Video Transcript
Light with a wavelength of 563
nanometers passes through a sheet in which there are two parallel narrow slits 8.38
micrometers apart. The light from the slits is
incident on a screen parallel to the sheet, where a pattern of light and dark
fringes is observed. A line 𝐿 runs perpendicular to the
surface of the sheet and the direction of the slits. The line 𝐿 intersects the central
bright fringe of the pattern on the screen. How many bright fringes will be
present on a screen that can extend, without limit, on either side of 𝐿?
Clearing some space on screen, we
are told that light with a 563-nanometer wavelength passes through a sheet in which
there are two parallel narrow slits. The slits are 8.38 micrometers
apart. Once the light passes through the
slits, it is incident on a screen that lies parallel to the sheet. A pattern of light and dark fringes
are observed on the screen. We are also told that there is a
line, 𝐿, that runs perpendicular to the surface of the sheet in the direction of
the slits and intersects the central bright fringe on the screen. We are asked to determine how many
bright fringes will be present on that screen if it can extend without limit to
either side of a line 𝐿.
In order to know this, we will need
to remember what happens when light passes through two parallel narrow slits and
creates an interference pattern on the screen. When light passes through two
parallel narrow slits in a sheet, two wavefronts of the light will be produced at
these slits on the opposite side of the sheet to the side that the waves were
incident on. The waves that propagate from these
wavefronts will interfere with each other where they overlap. The interference of the overlapping
waves will produce a resultant wave amplitude at each point at which the waves
overlap.
Where the resultant amplitude has
maximum magnitude, this is called constructive interference of the waves. Where the resultant amplitude
equals zero, this is called destructive interference of the waves. We can see examples of constructive
and destructive interference and the resultant wave amplitudes here. When a screen is placed behind the
sheet that contains the slits, the resultant amplitudes of the waves can be seen at
different points on the screen. This is called an interference
pattern. The pattern consists of a set of
bright and dark fringes, where the bright fringes will appear at positions on the
screen as seen here. A dark fringe will appear between
any neighboring bright fringes.
Constructive interference produces
bright fringes, and destructive interference produces dark fringes. We can define the angle at which
the bright fringes occur. Because the question is asking us
to find the number of bright fringes that occur, we will use the equation that tells
us the angles required for constructive interference. The separation of the two slits,
𝑑, multiplied by the sin of the angle 𝜃, where 𝜃 is the angle between the line 𝐿
and a line from the center of the slits to one of the bright spots, is equal to the
number of that maximum from the central bright fringe — in general we label this as
the integer 𝑛 — multiplied by the wavelength of light 𝜆.

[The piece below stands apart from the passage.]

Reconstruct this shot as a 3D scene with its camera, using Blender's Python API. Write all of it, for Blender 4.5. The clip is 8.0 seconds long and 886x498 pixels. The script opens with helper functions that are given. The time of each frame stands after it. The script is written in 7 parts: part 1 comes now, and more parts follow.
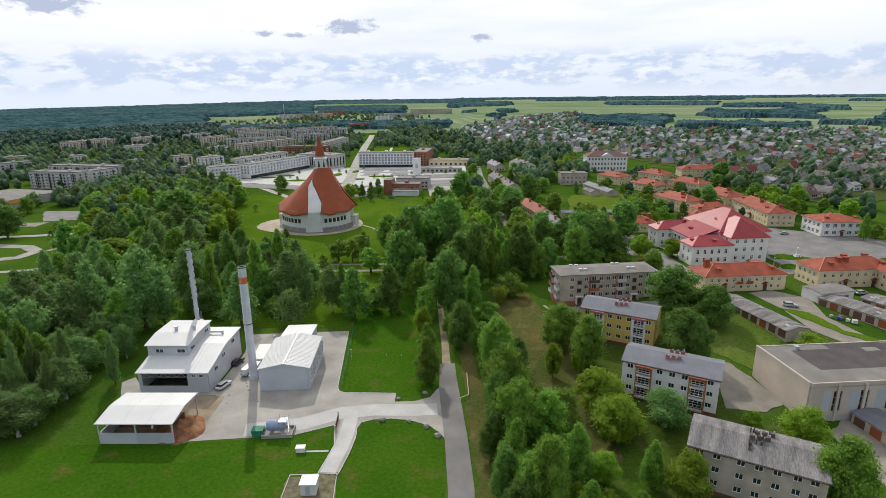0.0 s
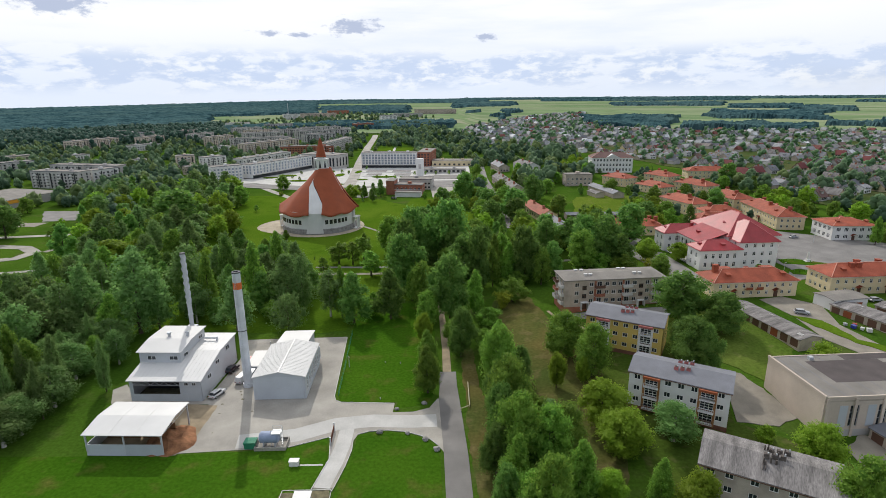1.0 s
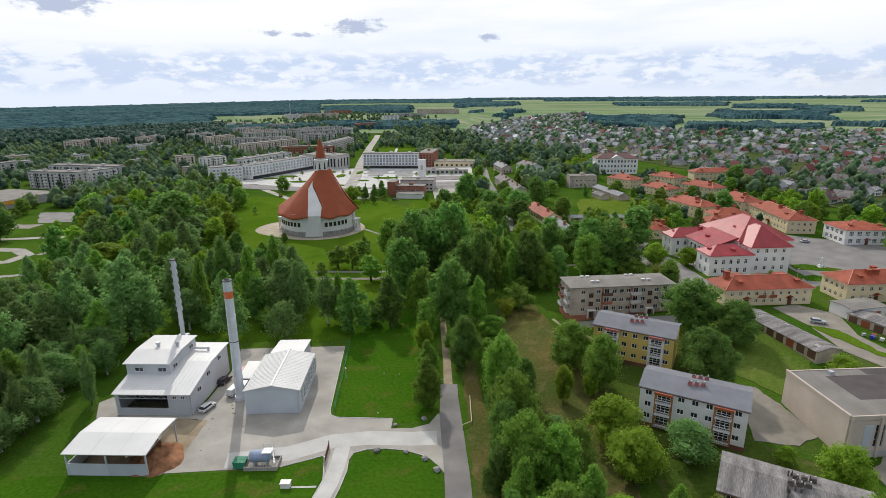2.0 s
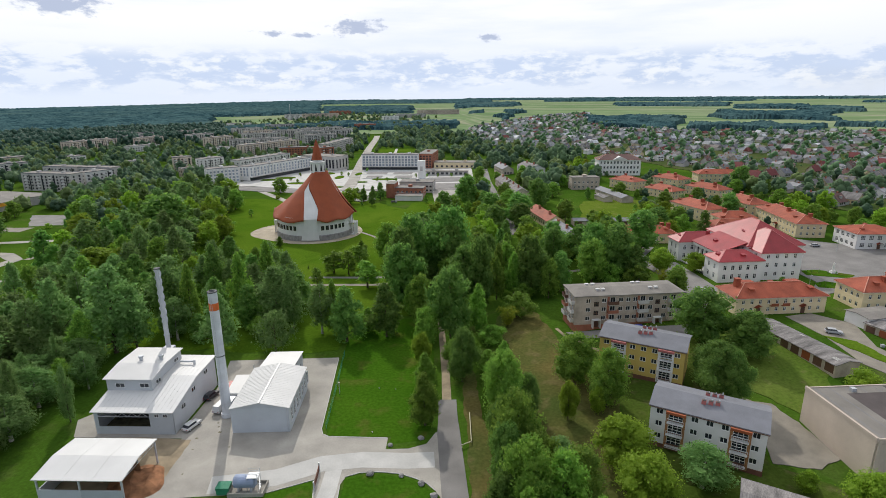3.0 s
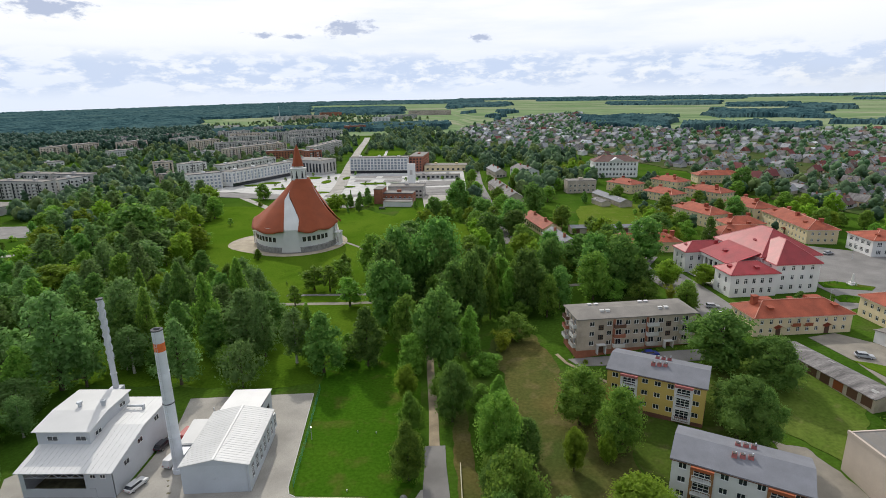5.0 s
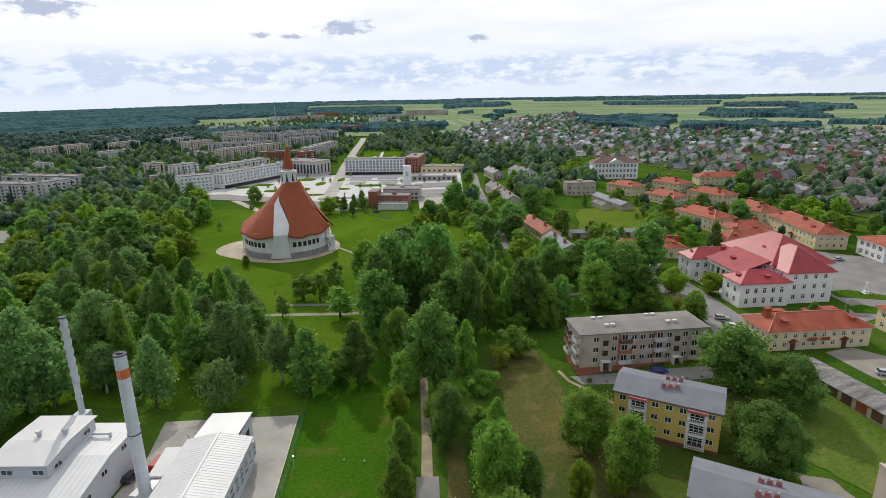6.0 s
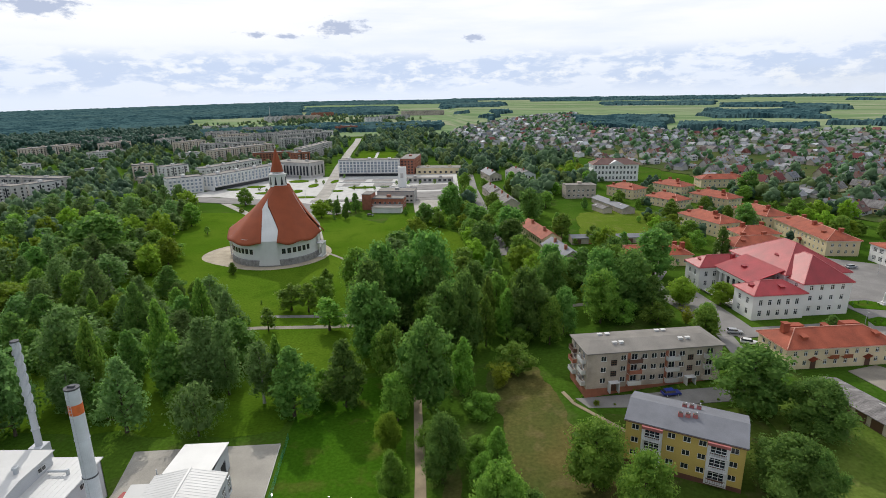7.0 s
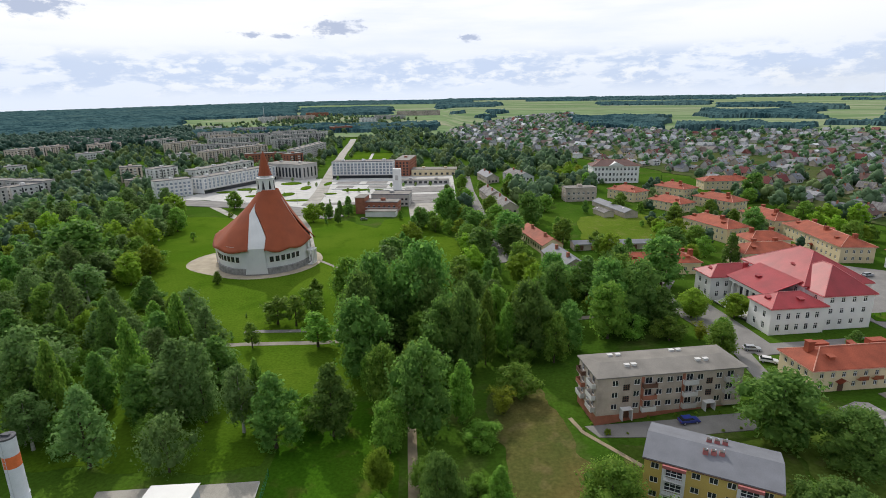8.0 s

We are looking for the number of
fringes produced. So let’s modify this equation to
make 𝑛 the subject. We do this by dividing both sides
by the wavelength 𝜆. This cancels out the 𝜆 on the
right-hand side of the equation and brings one into the denominator of the left-hand
side. So 𝑛 is equal to 𝑑 multiplied by
the sin of 𝜃 divided by 𝜆.
Recall that the sine function is a
periodic function, and it has a maximum and minimum value. Because we are looking for the
maximum number of fringes, we can use the maximum value for the sine function to
find the maximum value of 𝑛. The maximum of the sine of an angle
occurs at an angle of 𝜋 over two radians, or 90 degrees, and has the value one.
So plugging this in, we see that
the maximum value for 𝑛 is equal to the distance between the slits divided by the
wavelength of light. But before we plug the values for
these in, we need to convert both these lengths into meters. A nanometer is equal to 10 to the
negative nine meters. And a micrometer is equal to 10 to
the negative six meters.
Plugging everything in, 𝑛 is equal
to 8.38 times 10 to the negative six meters divided by 563 times 10 to the negative
nine meters. This gives us a maximum 𝑛-value of
14.88. The greatest whole number of
fringes is then 14. There are then 14 bright fringes on
either side of the central bright fringe, which gives 28 fringes. We must then add one to include the
central bright fringe. So the maximum number of fringes
that can be present on the extended screen is 29.